Integrated energy cluster hierarchical regulation technology considering demand response

Abstract

Integrated Energy Cluster (IEC), the regional aggregation of integrated energy systems (IES), has accumulated plenty of dispatchable resources with the development of energy market. This, while significantly providing system Demand Response (DR) potential, also complicates the interaction of the IEC with the main grid and increases the difficulty of system scheduling. To address this issue, this paper proposes a Reinforcement Learning-driven multi-agent hierarchical regulation framework that makes full use of DR to maximize the benefits of both IEC and main grid.

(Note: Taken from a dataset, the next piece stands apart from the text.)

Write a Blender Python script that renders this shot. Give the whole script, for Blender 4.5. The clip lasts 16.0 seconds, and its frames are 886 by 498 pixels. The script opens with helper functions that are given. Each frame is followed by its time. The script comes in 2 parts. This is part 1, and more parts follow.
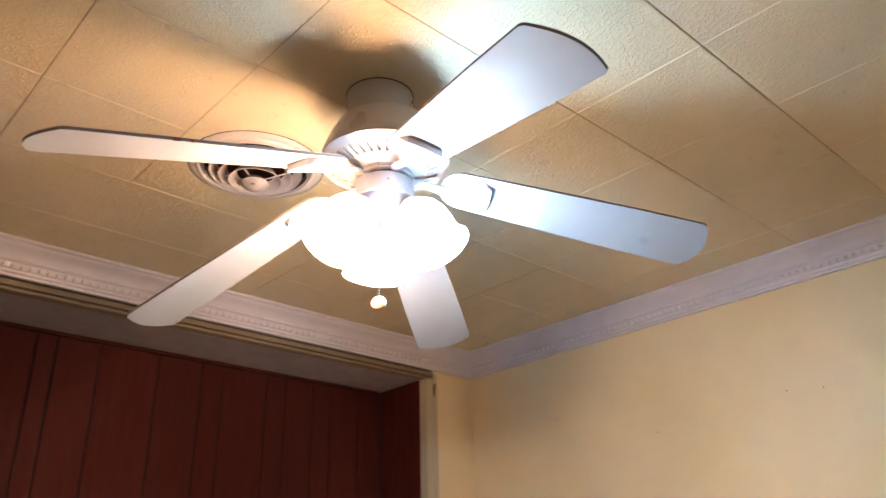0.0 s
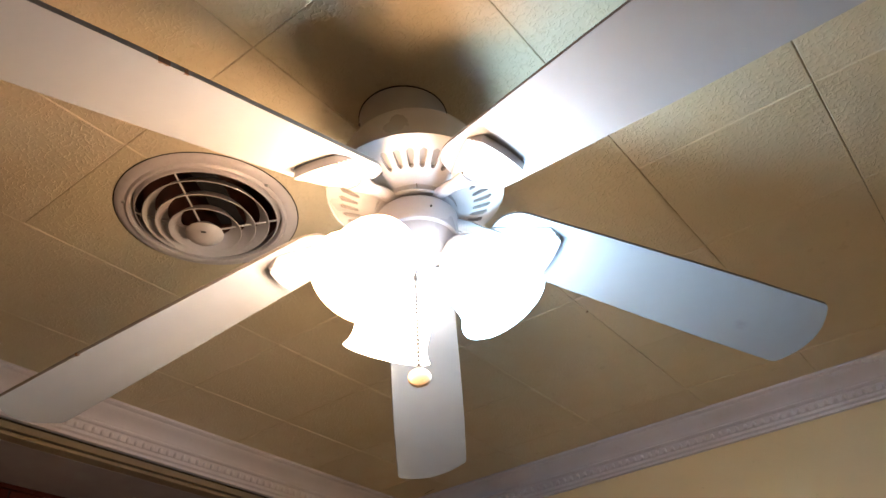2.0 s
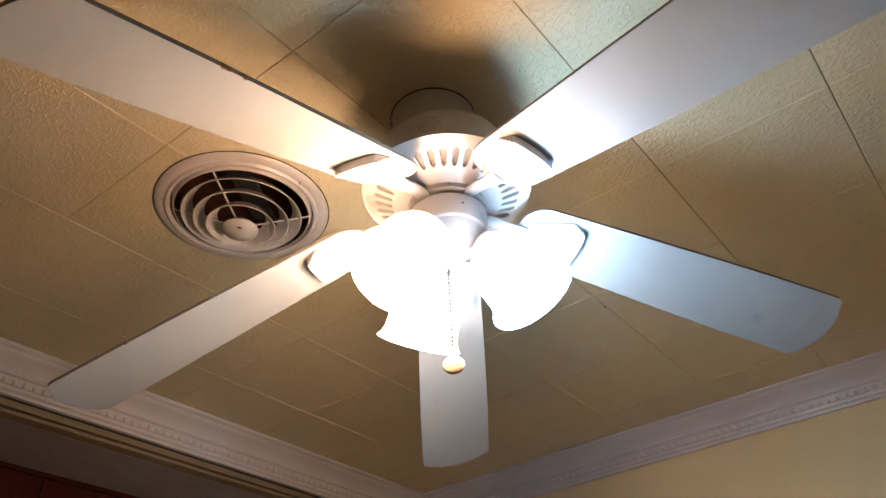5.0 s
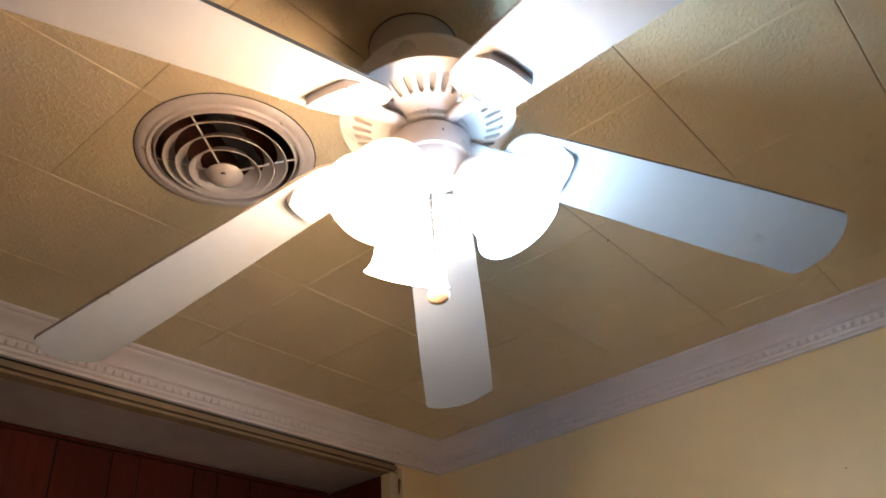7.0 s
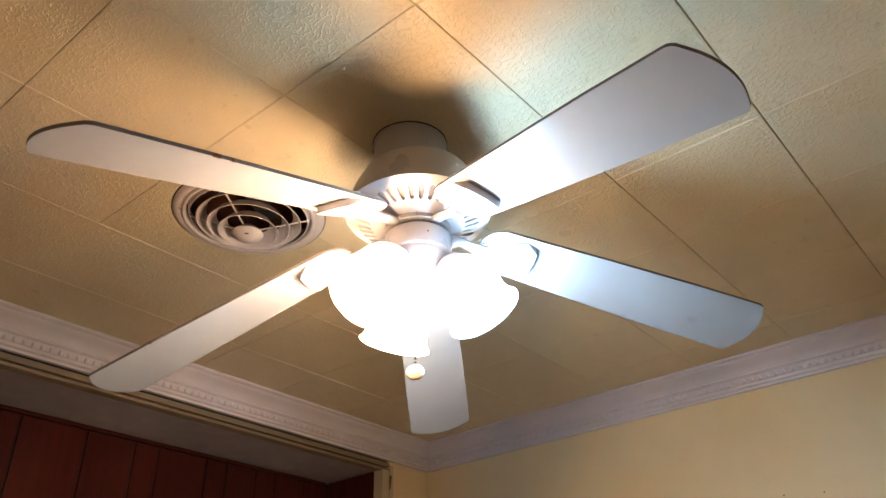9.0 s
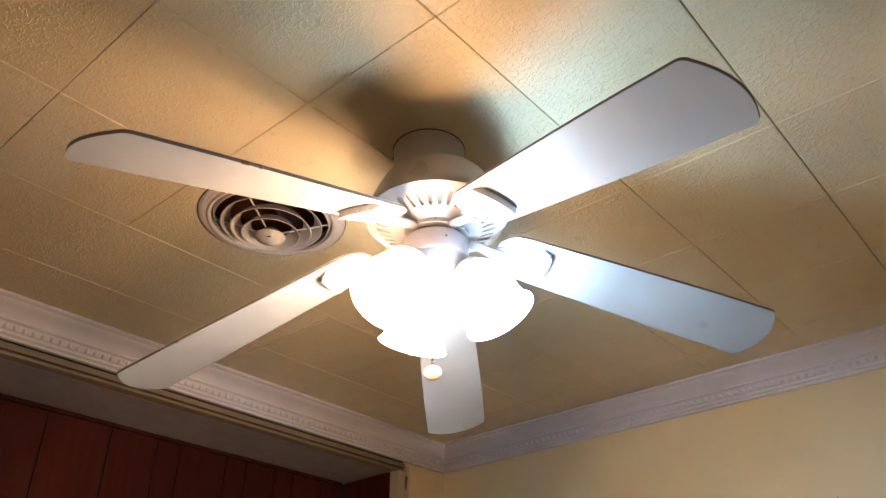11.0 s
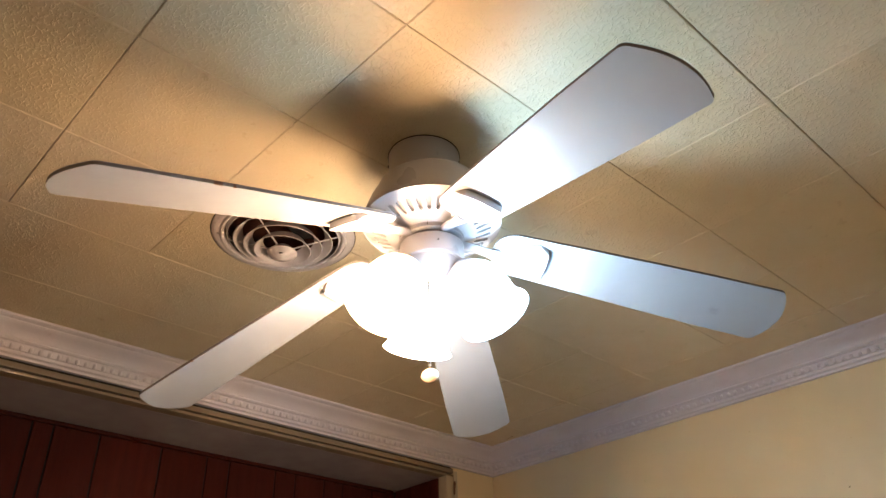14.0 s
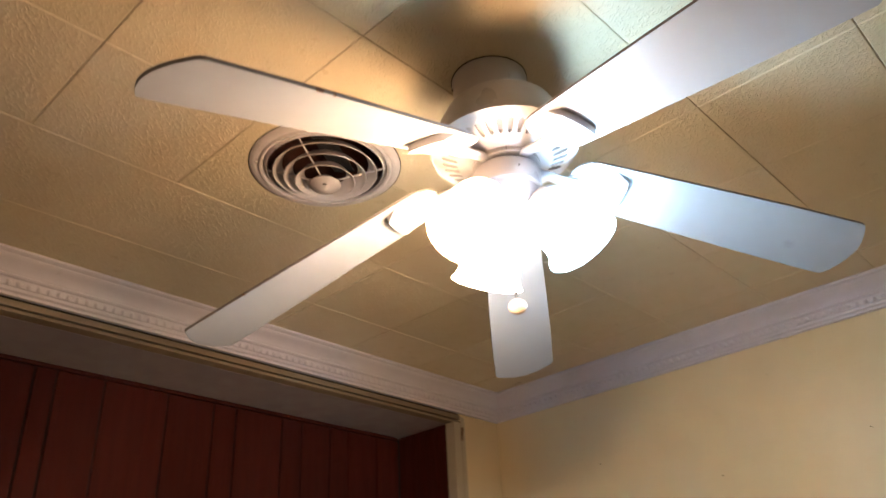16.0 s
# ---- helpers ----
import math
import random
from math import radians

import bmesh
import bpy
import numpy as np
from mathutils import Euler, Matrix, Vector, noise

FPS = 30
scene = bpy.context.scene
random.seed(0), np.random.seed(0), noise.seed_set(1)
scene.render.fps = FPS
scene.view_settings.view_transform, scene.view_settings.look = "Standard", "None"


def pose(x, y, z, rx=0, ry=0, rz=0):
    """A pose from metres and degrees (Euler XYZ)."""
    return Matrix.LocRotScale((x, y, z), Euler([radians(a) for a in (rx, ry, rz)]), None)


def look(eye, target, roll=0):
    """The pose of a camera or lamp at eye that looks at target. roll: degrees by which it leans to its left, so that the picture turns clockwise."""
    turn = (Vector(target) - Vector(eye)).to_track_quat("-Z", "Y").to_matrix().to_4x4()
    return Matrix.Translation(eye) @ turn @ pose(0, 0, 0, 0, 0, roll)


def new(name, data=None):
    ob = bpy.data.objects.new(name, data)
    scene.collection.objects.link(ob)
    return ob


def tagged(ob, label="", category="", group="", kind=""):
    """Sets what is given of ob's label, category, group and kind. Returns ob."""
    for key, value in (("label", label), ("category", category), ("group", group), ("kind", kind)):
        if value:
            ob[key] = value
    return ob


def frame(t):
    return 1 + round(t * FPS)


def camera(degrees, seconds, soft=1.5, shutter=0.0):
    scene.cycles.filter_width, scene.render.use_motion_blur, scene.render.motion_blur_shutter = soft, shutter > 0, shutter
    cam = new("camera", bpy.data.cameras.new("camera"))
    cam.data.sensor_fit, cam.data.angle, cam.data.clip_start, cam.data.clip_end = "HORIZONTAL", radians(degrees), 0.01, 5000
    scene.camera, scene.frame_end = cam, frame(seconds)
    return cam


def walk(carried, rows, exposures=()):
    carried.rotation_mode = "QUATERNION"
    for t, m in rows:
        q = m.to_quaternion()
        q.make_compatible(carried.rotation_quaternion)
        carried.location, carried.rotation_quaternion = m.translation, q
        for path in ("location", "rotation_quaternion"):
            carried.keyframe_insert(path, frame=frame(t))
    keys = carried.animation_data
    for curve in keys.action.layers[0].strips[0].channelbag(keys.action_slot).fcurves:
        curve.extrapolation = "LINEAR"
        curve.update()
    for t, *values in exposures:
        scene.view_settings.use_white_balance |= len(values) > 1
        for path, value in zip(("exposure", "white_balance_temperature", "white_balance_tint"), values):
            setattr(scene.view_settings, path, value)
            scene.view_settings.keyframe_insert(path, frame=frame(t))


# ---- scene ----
cam = camera(59.4, 16.0, shutter=0.4)
PATH = [
    (0, (-0.590, -0.838, 1.473), (0.658, 0.490, 2.299), -1.5),
    (0.5, (-0.623, -0.593, 1.497), (0.769, 0.506, 2.417), -4.3),
    (1, (-0.559, -0.434, 1.524), (0.828, 0.572, 2.555), -4.2),
    (1.5, (-0.431, -0.363, 1.544), (0.893, 0.630, 2.672), -4.8),
    (2, (-0.438, -0.314, 1.542), (0.880, 0.624, 2.718), -3.9),
    (2.5, (-0.460, -0.305, 1.565), (0.859, 0.594, 2.767), -4.5),
    (3, (-0.466, -0.315, 1.562), (0.846, 0.607, 2.758), -4.4),
    (3.5, (-0.481, -0.326, 1.534), (0.807, 0.661, 2.702), -3.9),
    (4, (-0.505, -0.328, 1.520), (0.766, 0.687, 2.685), -2.9),
    (4.2, (-0.499, -0.324, 1.517), (0.780, 0.672, 2.687), -3.0),
    (6.3, (-0.488, -0.306, 1.502), (0.835, 0.636, 2.673), -3.4),
    (6.5, (-0.485, -0.305, 1.507), (0.842, 0.662, 2.648), -3.3),
    (7, (-0.420, -0.314, 1.497), (0.902, 0.722, 2.583), -5.0),
    (7.5, (-0.353, -0.314, 1.472), (0.970, 0.757, 2.523), -7.2),
    (8, (-0.502, -0.419, 1.491), (0.855, 0.655, 2.493), -5.6),
    (8.5, (-0.591, -0.506, 1.505), (0.798, 0.562, 2.470), -4.9),
    (9, (-0.617, -0.543, 1.512), (0.713, 0.540, 2.541), -1.6),
    (11.5, (-0.648, -0.563, 1.486), (0.649, 0.552, 2.523), -0.5),
    (12, (-0.653, -0.565, 1.480), (0.634, 0.556, 2.521), -0.9),
    (12.5, (-0.653, -0.567, 1.480), (0.628, 0.553, 2.530), -0.6),
    (13, (-0.654, -0.546, 1.479), (0.632, 0.549, 2.548), 0.1),
    (13.5, (-0.626, -0.579, 1.470), (0.635, 0.556, 2.530), -0.9),
    (14, (-0.565, -0.654, 1.483), (0.616, 0.570, 2.536), -1.7),
    (14.5, (-0.515, -0.683, 1.493), (0.639, 0.567, 2.544), -1.4),
    (15, (-0.514, -0.690, 1.496), (0.592, 0.617, 2.531), 0.2),
    (15.5, (-0.551, -0.645, 1.494), (0.550, 0.696, 2.491), -0.3),
    (16, (-0.652, -0.444, 1.485), (0.650, 0.738, 2.438), -3.2),
]
EXPOSURE = [
    (0, 1.60, 6250, 15), (0.5, 1.38, 6250, 15), (1, 1.20, 6380, 12), (1.5, 0.89, 6500, 10), (2.5, 0.65, 6500, 10), (3.5, 0.60, 6500, 10), (4.2, 0.60, 6500, 10), (6.3, 0.64, 6500, 10), (7, 0.80, 6500, 10), (7.5, 0.91, 6500, 10), (8, 0.92, 6500, 10), (9, 1.10, 6500, 10), (11.5, 1.12, 6500, 10), (12.5, 1.15, 6500, 10), (14.5, 1.17, 6500, 10), (16, 1.20, 6500, 10),
]
walk(cam, [(t, look(eye, target, roll)) for t, eye, target, roll in PATH], EXPOSURE)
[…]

Firstly, in the context of the DR market, a mechanism for IECs to bid in the real-time DR market is proposed. Furthermore, an "IEC-main network" hierarchical regulation model taking account of DR is established to minimize the IEC operation cost and maximize the societal benefit. Moreover, an optimization algorithm utilizing Deep Deterministic Policy Gradient (DDPG) with Multi-process (MP) and Priority Experience Replay (PER) mechanism is proposed to allow adaptability to high-latitude and large-scale applications. In case study, the proposed model and algorithm is tested on an 8-node system and a 24-node system. The result indicates that the hierarchical regulation model considering DR can improve the system economy by 2.59 % than that without DR and the improved DDPG algorithm can enhance training effectiveness in comparison with DDPG and PER-DDPG.